The happy, metal sidekick changed in 2001: A Space Odyssey (1968) and gave birth to the first untrustworthy machine. After a decade of sci-fi in which robots had helpful, if eccentric, personalities, the creepily soft-spoken Hal was a switch. And we wished he had one. Finding the "OFF" button for Hal proved tougher than building him, and though not a robot in the strict sense, Hal gave us our first taste of a machine that could hurt us by using our own worst instincts to do us in. It was a beat that was repeated in the 1979 film Alien , when an oddbot named Bishop tried to pull the exact same monkeyshines until he too was unplugged.

Robots, it seems, fall into two categories, those who do our bidding, and have sprightly personalities (Stars Wars [1977] is chock full of them) and those who cross the line into our neck of the woods, making us ever more uncomfortable based on how close to "human" they are. Those, like the cyborgs in Blade Runner (1982) starring Harrison Ford, were particularly troublesome to interact with. Based on the Philip Dick novel "Do Androids Dream of Electric Sheep?" (1968) both the story and the film asked us to question what it means to be alive. If you can program a machine to have the exact same experiences as human beings, well, what's the difference? In a more comic way, Robocop (1987) continued this '80s view of robots who are almost real. Planting Peter Weller's memories into a machine did not make them any less meaningful. And why should we deny a machine his memories just because we can erase them? This question was examined, in excruciatingly dull detail, in A.I. (2001) in which Haley Joel Osmond was given a longer life than the Energizer Bunny.

Which brings us to I, Robot.

The nine linked stories that make up the Asimov classic are the basis upon which all robot myth is built. And the question of whether robots are "real" is at its core. The rules of robots that have become cliché are based on this Asimov treatise and it is best known for laying out the Three Laws of Robotics. Robots, since they were built by us, can not harm us, or so say the laws, but when push comes to shove, who is smarter and who, more importantly, will prevail over the other? The book defied becoming a movie for so long for two reasons: 1. We'd already seen every moral permutation discussed in I, Robot on the average Outer Limits marathon and 2. Where was the story? What Will Smith and company have produced is a murder mystery that is only "suggested by" these stories. Like the book, the movie will hopefully explore the little seen extrapolations about robot ethics. The book features robots who tell jokes, robots who read minds and react when hurting human feelings, fine points never seen in the depictions of metal men onscreen so far.

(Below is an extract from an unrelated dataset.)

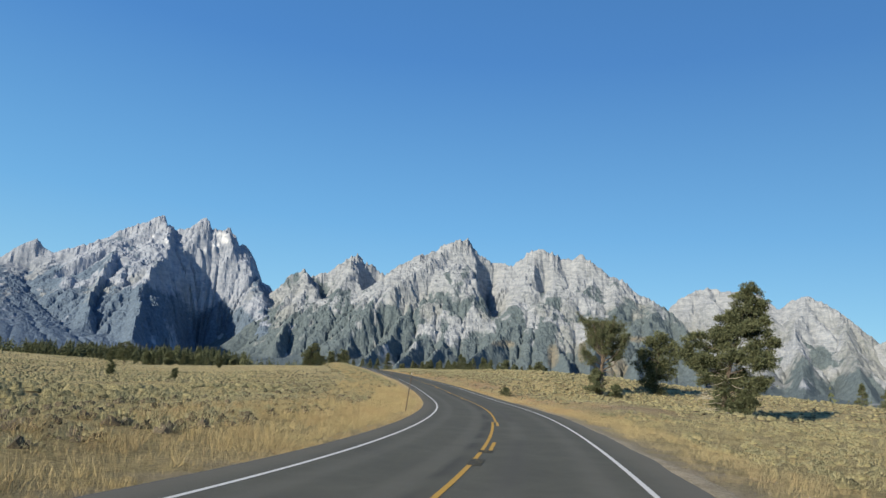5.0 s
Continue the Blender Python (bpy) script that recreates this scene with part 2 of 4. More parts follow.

But if it ends like most other robot movies do, the humans will succeed because of our innate need to see freedom of thought and free will win -- the triumph of being "alive."

Bottom line in all these films is that to act like a robot is symbolically a negative, a sign that one is not alive. And yet we all know plenty of robots. (Al Gore comes to mind.) What fascinates us about the made up kind is to what extent it's like looking in a mirror. What do we see when we watch a being acting perfectly, never making a mistake, going through their day by rote? Is it a warning for us to loosen up? To feel more? Or is it an object of perfection we want to be more like? And to know that we are the ones to have built them in the first place goes beyond parenthood and into the realm of the divine. Maybe that's why they fascinate us so? It gives us a chance to play God.

Then again, maybe we just like to say: Beep-N-Click?